### Challenge
All of the data that follows should be retyped exactly, please, except the pictures.

### Supplied data

+===+

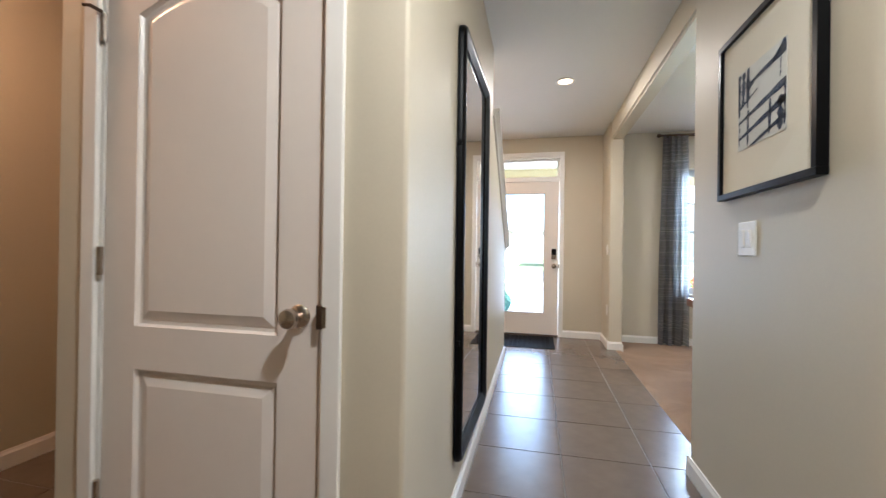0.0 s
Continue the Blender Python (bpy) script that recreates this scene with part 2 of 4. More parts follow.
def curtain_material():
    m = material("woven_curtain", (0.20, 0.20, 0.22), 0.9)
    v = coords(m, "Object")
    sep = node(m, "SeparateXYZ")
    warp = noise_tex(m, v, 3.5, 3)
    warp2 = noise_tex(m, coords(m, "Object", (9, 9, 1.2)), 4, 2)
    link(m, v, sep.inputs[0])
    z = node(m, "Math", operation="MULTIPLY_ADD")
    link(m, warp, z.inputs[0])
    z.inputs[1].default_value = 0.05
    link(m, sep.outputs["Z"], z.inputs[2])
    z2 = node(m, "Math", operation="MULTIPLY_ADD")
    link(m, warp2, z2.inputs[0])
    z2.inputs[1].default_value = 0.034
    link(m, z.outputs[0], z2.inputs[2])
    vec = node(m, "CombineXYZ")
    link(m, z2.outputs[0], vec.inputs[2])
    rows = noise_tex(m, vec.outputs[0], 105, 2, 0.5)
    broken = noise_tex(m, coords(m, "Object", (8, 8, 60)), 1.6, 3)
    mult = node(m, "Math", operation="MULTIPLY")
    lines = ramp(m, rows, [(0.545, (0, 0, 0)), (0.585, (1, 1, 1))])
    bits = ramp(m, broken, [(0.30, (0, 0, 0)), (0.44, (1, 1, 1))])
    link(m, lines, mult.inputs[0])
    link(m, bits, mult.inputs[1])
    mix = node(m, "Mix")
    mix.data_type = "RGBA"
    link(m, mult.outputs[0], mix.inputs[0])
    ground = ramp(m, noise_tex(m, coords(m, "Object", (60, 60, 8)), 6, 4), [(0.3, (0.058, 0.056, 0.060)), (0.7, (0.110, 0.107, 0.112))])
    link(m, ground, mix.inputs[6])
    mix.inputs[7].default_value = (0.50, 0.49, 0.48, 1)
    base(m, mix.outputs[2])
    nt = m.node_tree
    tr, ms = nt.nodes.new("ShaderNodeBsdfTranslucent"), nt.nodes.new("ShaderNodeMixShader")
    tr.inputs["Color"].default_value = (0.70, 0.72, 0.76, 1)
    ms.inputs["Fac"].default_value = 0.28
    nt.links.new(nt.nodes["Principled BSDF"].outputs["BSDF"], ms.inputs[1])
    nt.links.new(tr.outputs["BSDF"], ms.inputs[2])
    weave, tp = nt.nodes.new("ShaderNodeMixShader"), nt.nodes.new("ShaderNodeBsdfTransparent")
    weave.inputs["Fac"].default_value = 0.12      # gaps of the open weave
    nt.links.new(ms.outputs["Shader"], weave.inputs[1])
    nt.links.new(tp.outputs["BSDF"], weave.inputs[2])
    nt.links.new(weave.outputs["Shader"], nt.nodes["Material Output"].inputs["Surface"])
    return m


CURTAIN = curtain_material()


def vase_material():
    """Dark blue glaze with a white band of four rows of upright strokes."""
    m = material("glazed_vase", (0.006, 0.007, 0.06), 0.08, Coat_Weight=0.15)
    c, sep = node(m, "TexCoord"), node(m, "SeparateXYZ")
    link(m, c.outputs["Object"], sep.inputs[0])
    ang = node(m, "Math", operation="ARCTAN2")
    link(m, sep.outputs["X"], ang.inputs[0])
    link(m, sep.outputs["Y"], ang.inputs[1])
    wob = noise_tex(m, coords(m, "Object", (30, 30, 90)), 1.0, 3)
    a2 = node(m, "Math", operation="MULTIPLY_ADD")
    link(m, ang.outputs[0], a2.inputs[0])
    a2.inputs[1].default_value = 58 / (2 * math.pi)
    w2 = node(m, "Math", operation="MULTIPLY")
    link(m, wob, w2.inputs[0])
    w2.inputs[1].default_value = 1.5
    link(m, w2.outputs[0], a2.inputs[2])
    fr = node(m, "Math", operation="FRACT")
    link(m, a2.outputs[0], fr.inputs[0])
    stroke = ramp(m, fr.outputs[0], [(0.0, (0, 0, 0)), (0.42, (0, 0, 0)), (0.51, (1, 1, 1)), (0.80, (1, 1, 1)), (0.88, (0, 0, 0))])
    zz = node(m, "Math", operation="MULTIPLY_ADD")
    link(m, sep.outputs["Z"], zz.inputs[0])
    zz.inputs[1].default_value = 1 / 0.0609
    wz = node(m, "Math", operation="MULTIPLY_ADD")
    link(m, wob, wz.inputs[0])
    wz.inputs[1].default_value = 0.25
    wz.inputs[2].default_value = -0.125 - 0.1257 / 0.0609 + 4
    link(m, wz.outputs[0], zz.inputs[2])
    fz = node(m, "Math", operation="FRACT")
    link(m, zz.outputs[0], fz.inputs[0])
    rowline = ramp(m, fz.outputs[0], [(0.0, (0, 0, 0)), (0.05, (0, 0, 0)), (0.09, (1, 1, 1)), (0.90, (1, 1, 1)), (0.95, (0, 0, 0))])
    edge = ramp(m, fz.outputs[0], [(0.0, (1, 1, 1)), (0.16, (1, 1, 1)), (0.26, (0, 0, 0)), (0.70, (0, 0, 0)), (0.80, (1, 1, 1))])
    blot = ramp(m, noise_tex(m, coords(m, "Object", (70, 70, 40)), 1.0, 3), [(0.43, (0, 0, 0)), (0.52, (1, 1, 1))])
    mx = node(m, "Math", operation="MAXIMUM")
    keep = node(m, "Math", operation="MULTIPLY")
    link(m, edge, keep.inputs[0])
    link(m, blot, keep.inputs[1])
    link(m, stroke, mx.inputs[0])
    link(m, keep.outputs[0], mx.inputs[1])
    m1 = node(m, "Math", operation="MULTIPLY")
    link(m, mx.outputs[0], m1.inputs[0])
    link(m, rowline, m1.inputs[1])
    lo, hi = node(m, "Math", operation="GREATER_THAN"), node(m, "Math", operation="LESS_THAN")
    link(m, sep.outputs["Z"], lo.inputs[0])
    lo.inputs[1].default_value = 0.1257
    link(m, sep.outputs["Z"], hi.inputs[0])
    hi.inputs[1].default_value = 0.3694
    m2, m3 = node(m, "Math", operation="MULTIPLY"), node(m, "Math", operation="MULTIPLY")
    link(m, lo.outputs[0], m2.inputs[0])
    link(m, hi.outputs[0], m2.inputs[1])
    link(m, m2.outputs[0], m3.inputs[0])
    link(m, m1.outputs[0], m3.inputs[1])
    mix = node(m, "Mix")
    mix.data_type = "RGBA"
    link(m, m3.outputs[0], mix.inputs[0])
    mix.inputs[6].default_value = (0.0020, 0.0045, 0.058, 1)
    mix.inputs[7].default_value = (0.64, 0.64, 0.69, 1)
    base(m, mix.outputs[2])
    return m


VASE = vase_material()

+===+

### Solution for this problem
0.0 s
Continue the Blender Python (bpy) script that recreates this scene with part 2 of 4. More parts follow.
def curtain_material():
    m = material("woven_curtain", (0.20, 0.20, 0.22), 0.9)
    v = coords(m, "Object")
    sep = node(m, "SeparateXYZ")
    warp = noise_tex(m, v, 3.5, 3)
    warp2 = noise_tex(m, coords(m, "Object", (9, 9, 1.2)), 4, 2)
    link(m, v, sep.inputs[0])
    z = node(m, "Math", operation="MULTIPLY_ADD")
    link(m, warp, z.inputs[0])
    z.inputs[1].default_value = 0.05
    link(m, sep.outputs["Z"], z.inputs[2])
    z2 = node(m, "Math", operation="MULTIPLY_ADD")
    link(m, warp2, z2.inputs[0])
    z2.inputs[1].default_value = 0.034
    link(m, z.outputs[0], z2.inputs[2])
    vec = node(m, "CombineXYZ")
    link(m, z2.outputs[0], vec.inputs[2])
    rows = noise_tex(m, vec.outputs[0], 105, 2, 0.5)
    broken = noise_tex(m, coords(m, "Object", (8, 8, 60)), 1.6, 3)
    mult = node(m, "Math", operation="MULTIPLY")
    lines = ramp(m, rows, [(0.545, (0, 0, 0)), (0.585, (1, 1, 1))])
    bits = ramp(m, broken, [(0.30, (0, 0, 0)), (0.44, (1, 1, 1))])
    link(m, lines, mult.inputs[0])
    link(m, bits, mult.inputs[1])
    mix = node(m, "Mix")
    mix.data_type = "RGBA"
    link(m, mult.outputs[0], mix.inputs[0])
    ground = ramp(m, noise_tex(m, coords(m, "Object", (60, 60, 8)), 6, 4), [(0.3, (0.058, 0.056, 0.060)), (0.7, (0.110, 0.107, 0.112))])
    link(m, ground, mix.inputs[6])
    mix.inputs[7].default_value = (0.50, 0.49, 0.48, 1)
    base(m, mix.outputs[2])
    nt = m.node_tree
    tr, ms = nt.nodes.new("ShaderNodeBsdfTranslucent"), nt.nodes.new("ShaderNodeMixShader")
    tr.inputs["Color"].default_value = (0.70, 0.72, 0.76, 1)
    ms.inputs["Fac"].default_value = 0.28
    nt.links.new(nt.nodes["Principled BSDF"].outputs["BSDF"], ms.inputs[1])
    nt.links.new(tr.outputs["BSDF"], ms.inputs[2])
    weave, tp = nt.nodes.new("ShaderNodeMixShader"), nt.nodes.new("ShaderNodeBsdfTransparent")
    weave.inputs["Fac"].default_value = 0.12      # gaps of the open weave
    nt.links.new(ms.outputs["Shader"], weave.inputs[1])
    nt.links.new(tp.outputs["BSDF"], weave.inputs[2])
    nt.links.new(weave.outputs["Shader"], nt.nodes["Material Output"].inputs["Surface"])
    return m


CURTAIN = curtain_material()


def vase_material():
    """Dark blue glaze with a white band of four rows of upright strokes."""
    m = material("glazed_vase", (0.006, 0.007, 0.06), 0.08, Coat_Weight=0.15)
    c, sep = node(m, "TexCoord"), node(m, "SeparateXYZ")
    link(m, c.outputs["Object"], sep.inputs[0])
    ang = node(m, "Math", operation="ARCTAN2")
    link(m, sep.outputs["X"], ang.inputs[0])
    link(m, sep.outputs["Y"], ang.inputs[1])
    wob = noise_tex(m, coords(m, "Object", (30, 30, 90)), 1.0, 3)
    a2 = node(m, "Math", operation="MULTIPLY_ADD")
    link(m, ang.outputs[0], a2.inputs[0])
    a2.inputs[1].default_value = 58 / (2 * math.pi)
    w2 = node(m, "Math", operation="MULTIPLY")
    link(m, wob, w2.inputs[0])
    w2.inputs[1].default_value = 1.5
    link(m, w2.outputs[0], a2.inputs[2])
    fr = node(m, "Math", operation="FRACT")
    link(m, a2.outputs[0], fr.inputs[0])
    stroke = ramp(m, fr.outputs[0], [(0.0, (0, 0, 0)), (0.42, (0, 0, 0)), (0.51, (1, 1, 1)), (0.80, (1, 1, 1)), (0.88, (0, 0, 0))])
    zz = node(m, "Math", operation="MULTIPLY_ADD")
    link(m, sep.outputs["Z"], zz.inputs[0])
    zz.inputs[1].default_value = 1 / 0.0609
    wz = node(m, "Math", operation="MULTIPLY_ADD")
    link(m, wob, wz.inputs[0])
    wz.inputs[1].default_value = 0.25
    wz.inputs[2].default_value = -0.125 - 0.1257 / 0.0609 + 4
    link(m, wz.outputs[0], zz.inputs[2])
    fz = node(m, "Math", operation="FRACT")
    link(m, zz.outputs[0], fz.inputs[0])
    rowline = ramp(m, fz.outputs[0], [(0.0, (0, 0, 0)), (0.05, (0, 0, 0)), (0.09, (1, 1, 1)), (0.90, (1, 1, 1)), (0.95, (0, 0, 0))])
    edge = ramp(m, fz.outputs[0], [(0.0, (1, 1, 1)), (0.16, (1, 1, 1)), (0.26, (0, 0, 0)), (0.70, (0, 0, 0)), (0.80, (1, 1, 1))])
    blot = ramp(m, noise_tex(m, coords(m, "Object", (70, 70, 40)), 1.0, 3), [(0.43, (0, 0, 0)), (0.52, (1, 1, 1))])
    mx = node(m, "Math", operation="MAXIMUM")
    keep = node(m, "Math", operation="MULTIPLY")
    link(m, edge, keep.inputs[0])
    link(m, blot, keep.inputs[1])
    link(m, stroke, mx.inputs[0])
    link(m, keep.outputs[0], mx.inputs[1])
    m1 = node(m, "Math", operation="MULTIPLY")
    link(m, mx.outputs[0], m1.inputs[0])
    link(m, rowline, m1.inputs[1])
    lo, hi = node(m, "Math", operation="GREATER_THAN"), node(m, "Math", operation="LESS_THAN")
    link(m, sep.outputs["Z"], lo.inputs[0])
    lo.inputs[1].default_value = 0.1257
    link(m, sep.outputs["Z"], hi.inputs[0])
    hi.inputs[1].default_value = 0.3694
    m2, m3 = node(m, "Math", operation="MULTIPLY"), node(m, "Math", operation="MULTIPLY")
    link(m, lo.outputs[0], m2.inputs[0])
    link(m, hi.outputs[0], m2.inputs[1])
    link(m, m2.outputs[0], m3.inputs[0])
    link(m, m1.outputs[0], m3.inputs[1])
    mix = node(m, "Mix")
    mix.data_type = "RGBA"
    link(m, m3.outputs[0], mix.inputs[0])
    mix.inputs[6].default_value = (0.0020, 0.0045, 0.058, 1)
    mix.inputs[7].default_value = (0.64, 0.64, 0.69, 1)
    base(m, mix.outputs[2])
    return m


VASE = vase_material()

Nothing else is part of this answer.